The carbon projects supported by SCB have strong community benefits and help companies or individuals to offset their emissions. All projects go through careful quality and credibility assessments, including site visits to certain of our projects by members of our carbon team.
SCB’s Ben Crick reports from a community-based clean water filtration programme in Nepal to see where the carbon finance is going and the tangible community benefits on the ground.
Here in Nepal, natural water is contaminated, which leads to illnesses like diarrhoea and typhoid.

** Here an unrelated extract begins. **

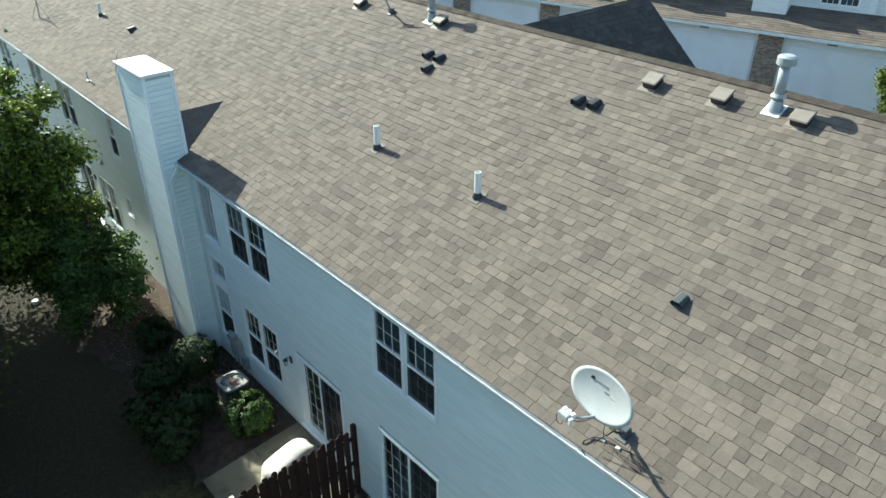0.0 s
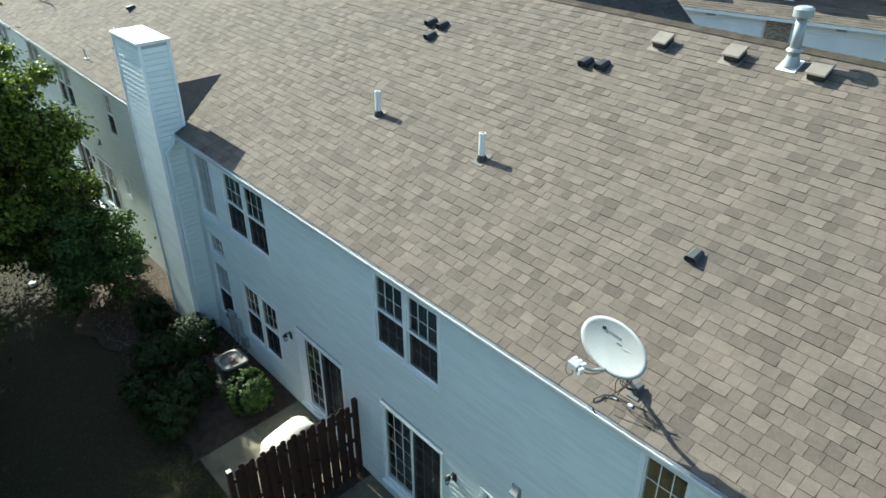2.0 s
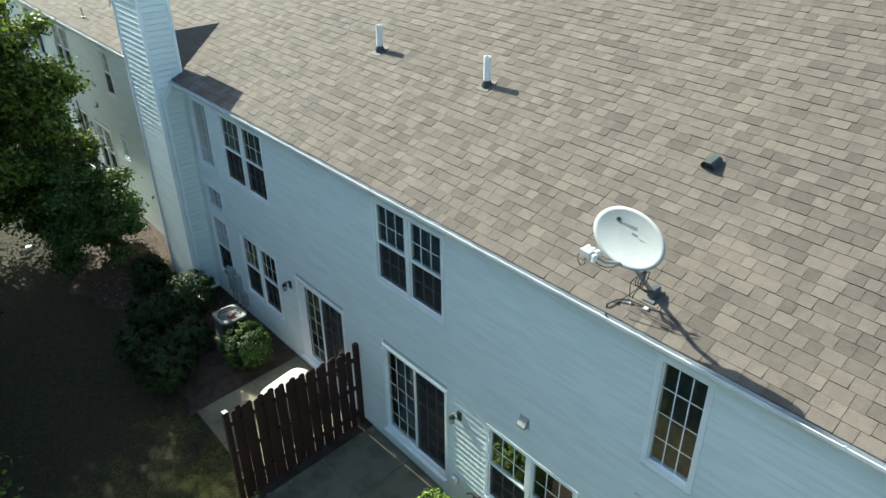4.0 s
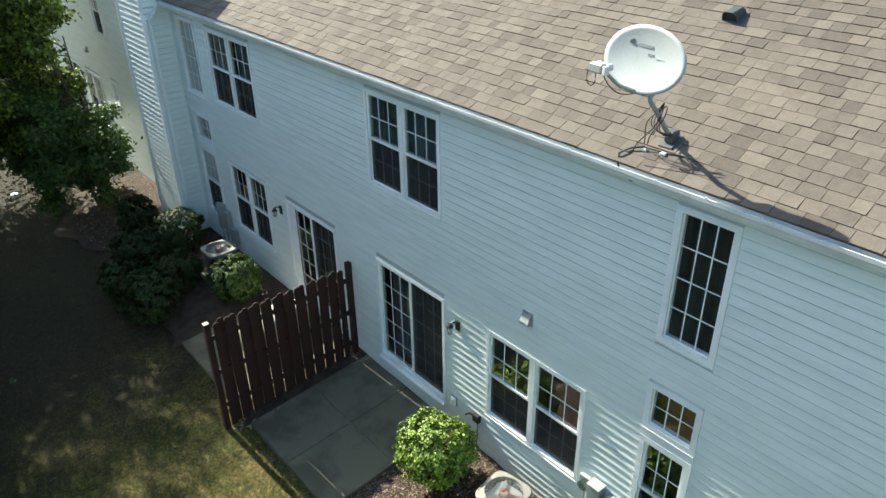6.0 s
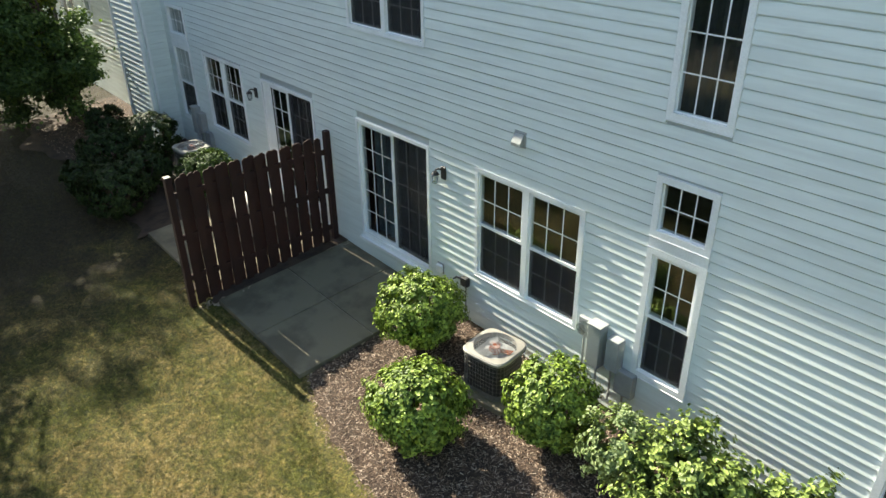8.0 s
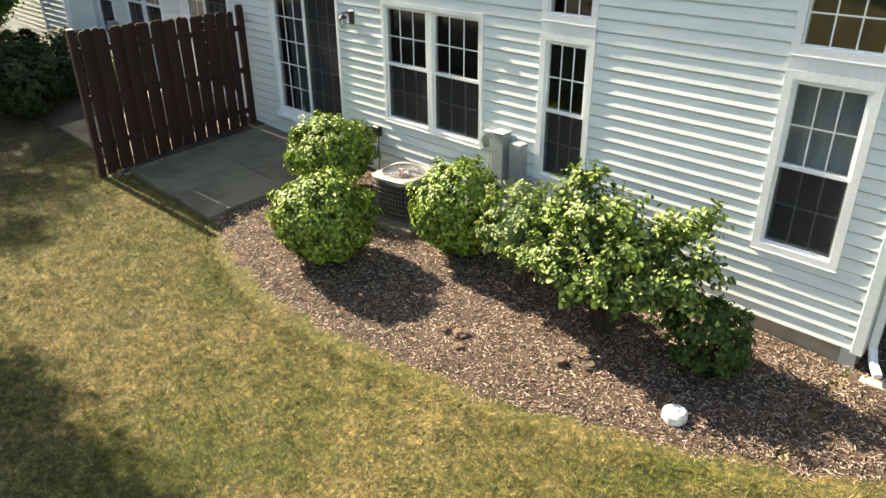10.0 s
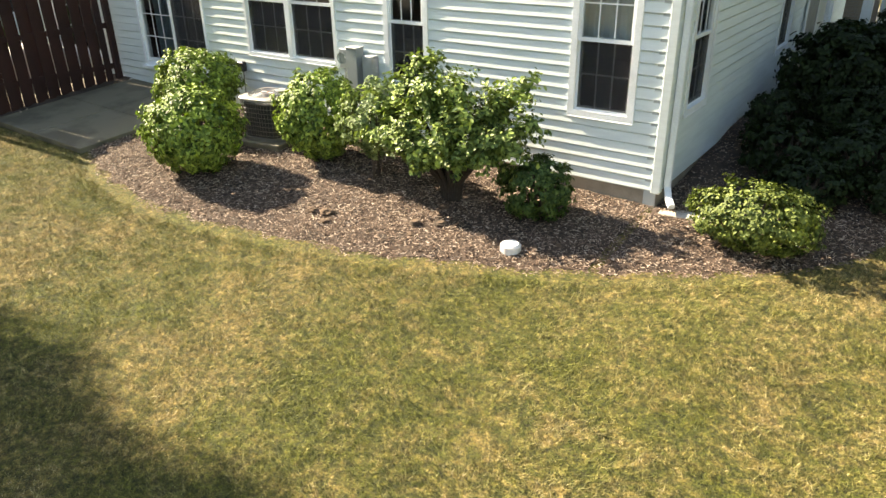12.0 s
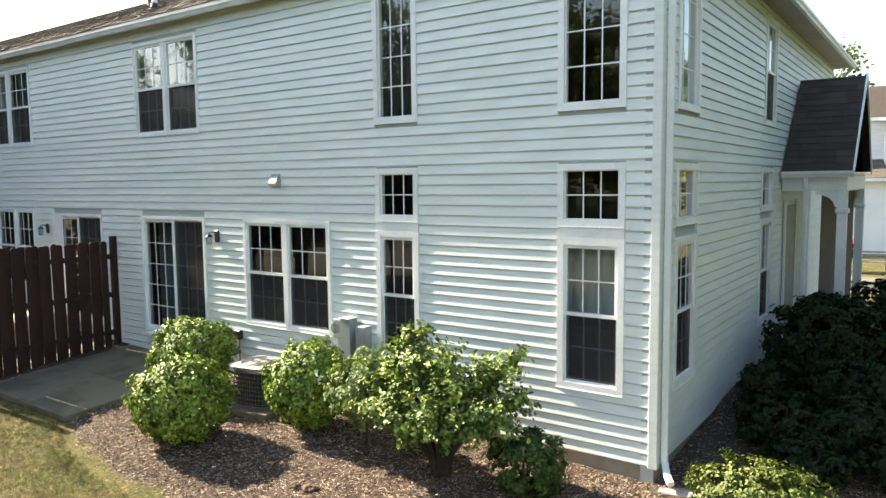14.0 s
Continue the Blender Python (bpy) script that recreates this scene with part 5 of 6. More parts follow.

This is leading to children missing school and their parents missing work, which is leading to less income, more money spent on medical fees, on an already tight budget.
Before our partners installed these water filters, those who chose to decontaminate their water were using biomass, so they were going into the forest, foraging for wood, chopping down trees and bushes as well as other biomass, and they would use this to burn, to boil the water, to get rid of illnesses and the bacteria.
This process was leading to deforestation, as well as releasing toxic smoke into the households which leads to further health problems.
We’re supporting our partners to install these filters, which relieve the need to boil water, and hence the deforestation doesn’t occur, so the associated emissions are reduced and avoided.
Tackling climate change can seem like a daunting challenge because it’s such a global problem, but that doesn’t mean that as individuals we can’t do our part.
If you’ve ever wondered what it means to offset your individual emissions, it involves supporting projects like the ones I’ve described and the ones that you’ve seen in the videos, as well as clean cooking solutions, social forestry projects and renewable energy programmes.
Without your support these projects wouldn’t happen.